The case of Durnherr v. Rau (135 N. Y. 219) does not apply. There was no agreement in that case by which the defendant promised to pay to the wife any sum of money due him, but a simple declaration in a deed that the wife of the husband, who was the plaintiff, reserved her right of dower in certain premises that the husband conveyed to the defendant. The right of dower was lost- by a foreclosure of mortgages upon the property, which were superior to the wife’s right of dower ; and the court held that the covenant reserving the right of dower was simply as to the right of dower in the land conveyed, which was the land subject to the mortgage, and that no obligation existed between the husband and the wife by which the husband was bound to pay off the mortgages so that her dower should be superior to them. Consequently, no-right of the wife existed to call upon the grantee of the deed to-*373perform any obligation in her favor that the husband was not bound to perform.
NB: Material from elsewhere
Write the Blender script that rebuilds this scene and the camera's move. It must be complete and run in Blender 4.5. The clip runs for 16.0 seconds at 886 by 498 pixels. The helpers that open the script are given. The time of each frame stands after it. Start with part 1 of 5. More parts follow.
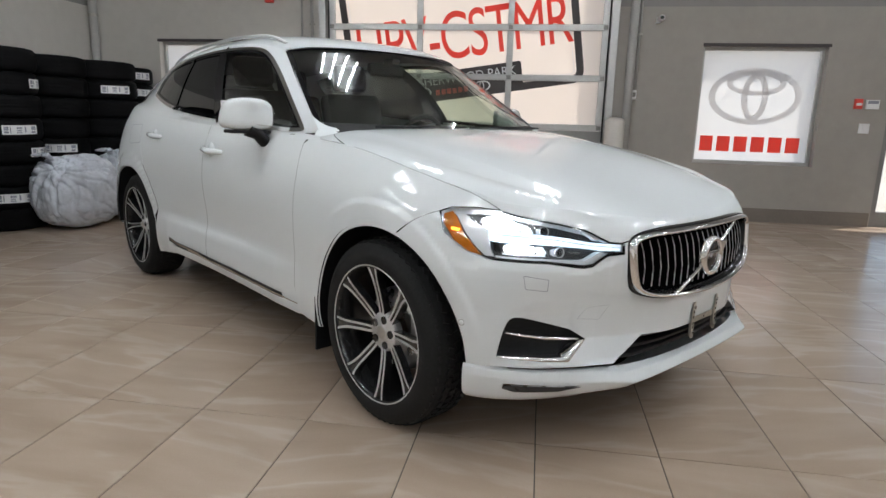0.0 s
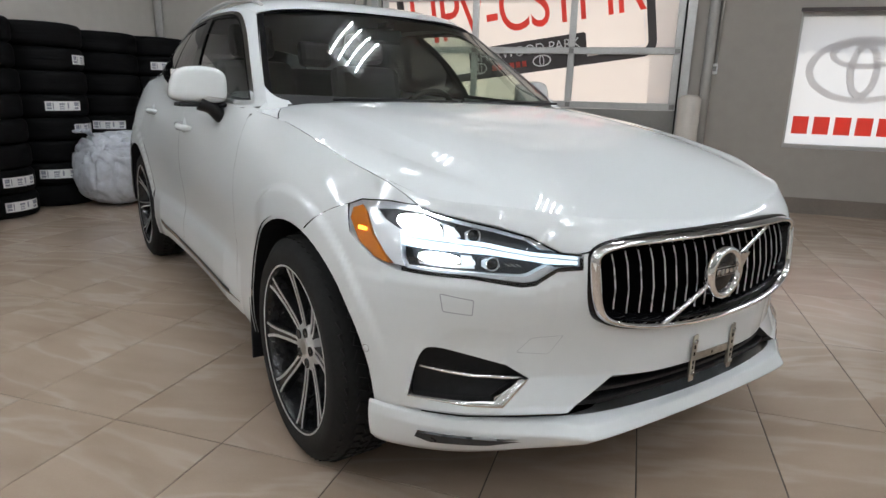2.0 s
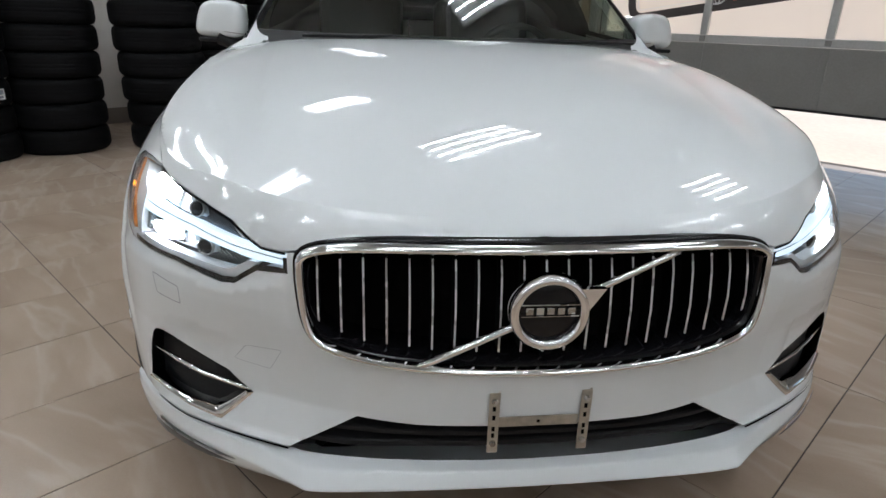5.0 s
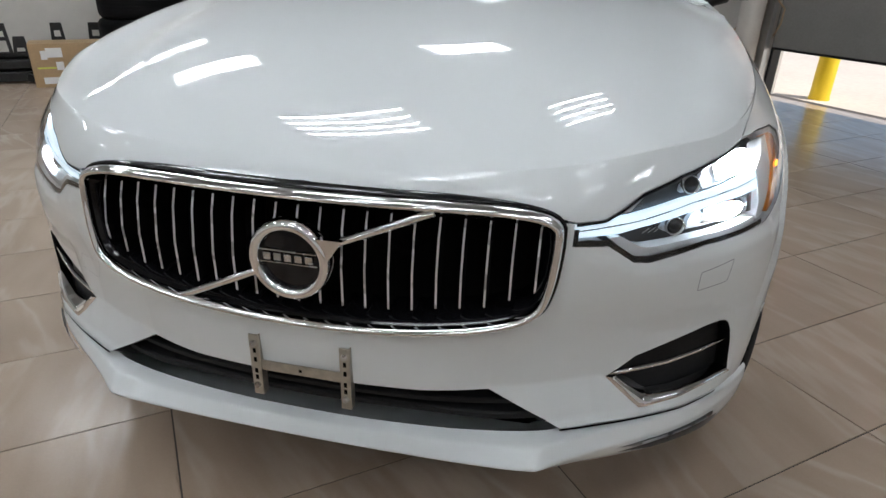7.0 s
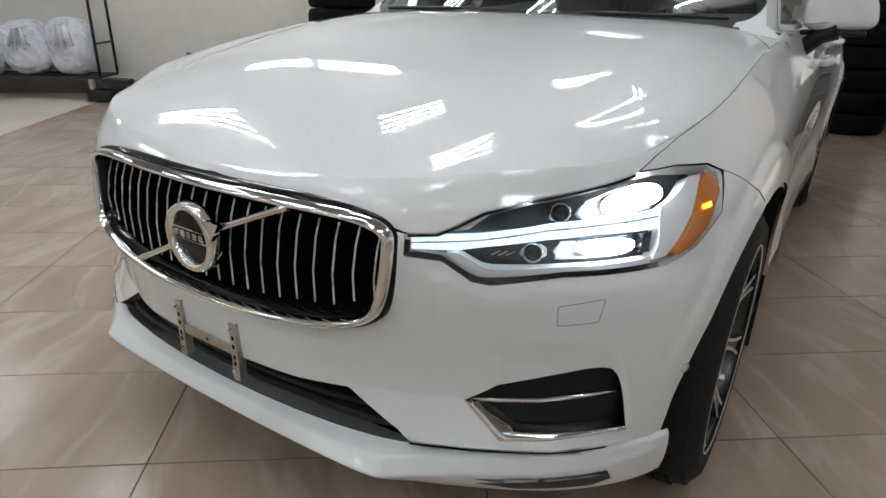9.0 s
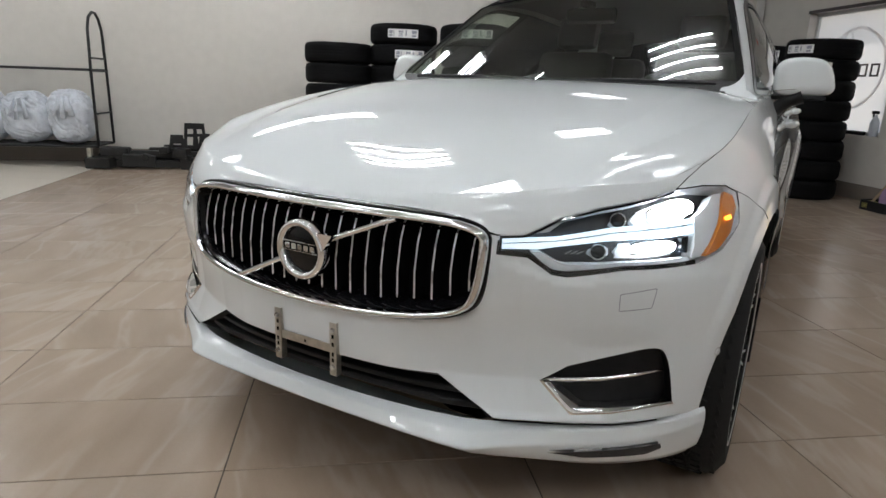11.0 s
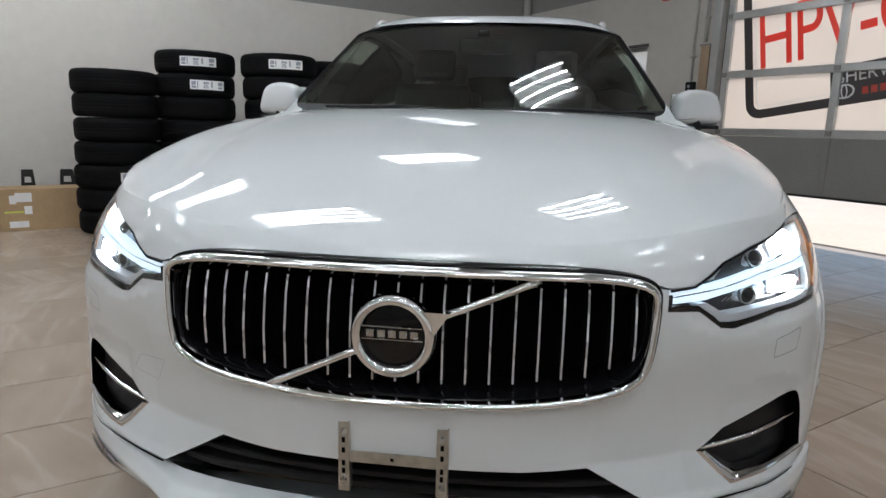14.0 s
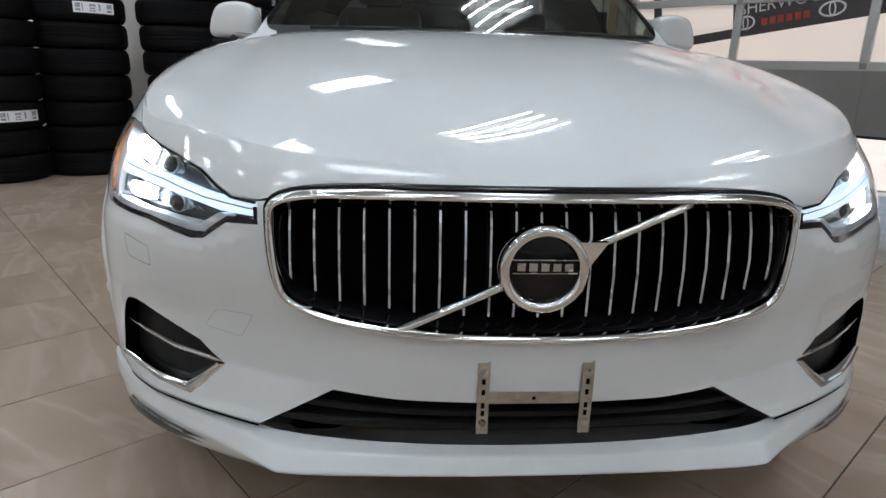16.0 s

Here an entirely different question is presented. Services were rendered by the plaintiff’s husband. For the rendition of these services the defendant agreed to pay to the plaintiff a sum of money. Whatever right the plaintiff had to recover from the defendant the value of his services to the defendant he intended should vest in his wife, and that intention was expressed by the promise that the defendant made by which the value of the services rendered was liquidated, and tlio defendant promised that he would pay it to the wife. The intent, therefore, was clear to vest the wife with this demand that existed in favor of the husband as against the defendant. And the duty owing from the husband to the wife was sufficient to give her a legal claim to the benefit of the promise.

I think, therefore, that this judgment is right and should be affirmed, with costs.

Judgment reversed and new trial ordered, costs to appellant to abide event.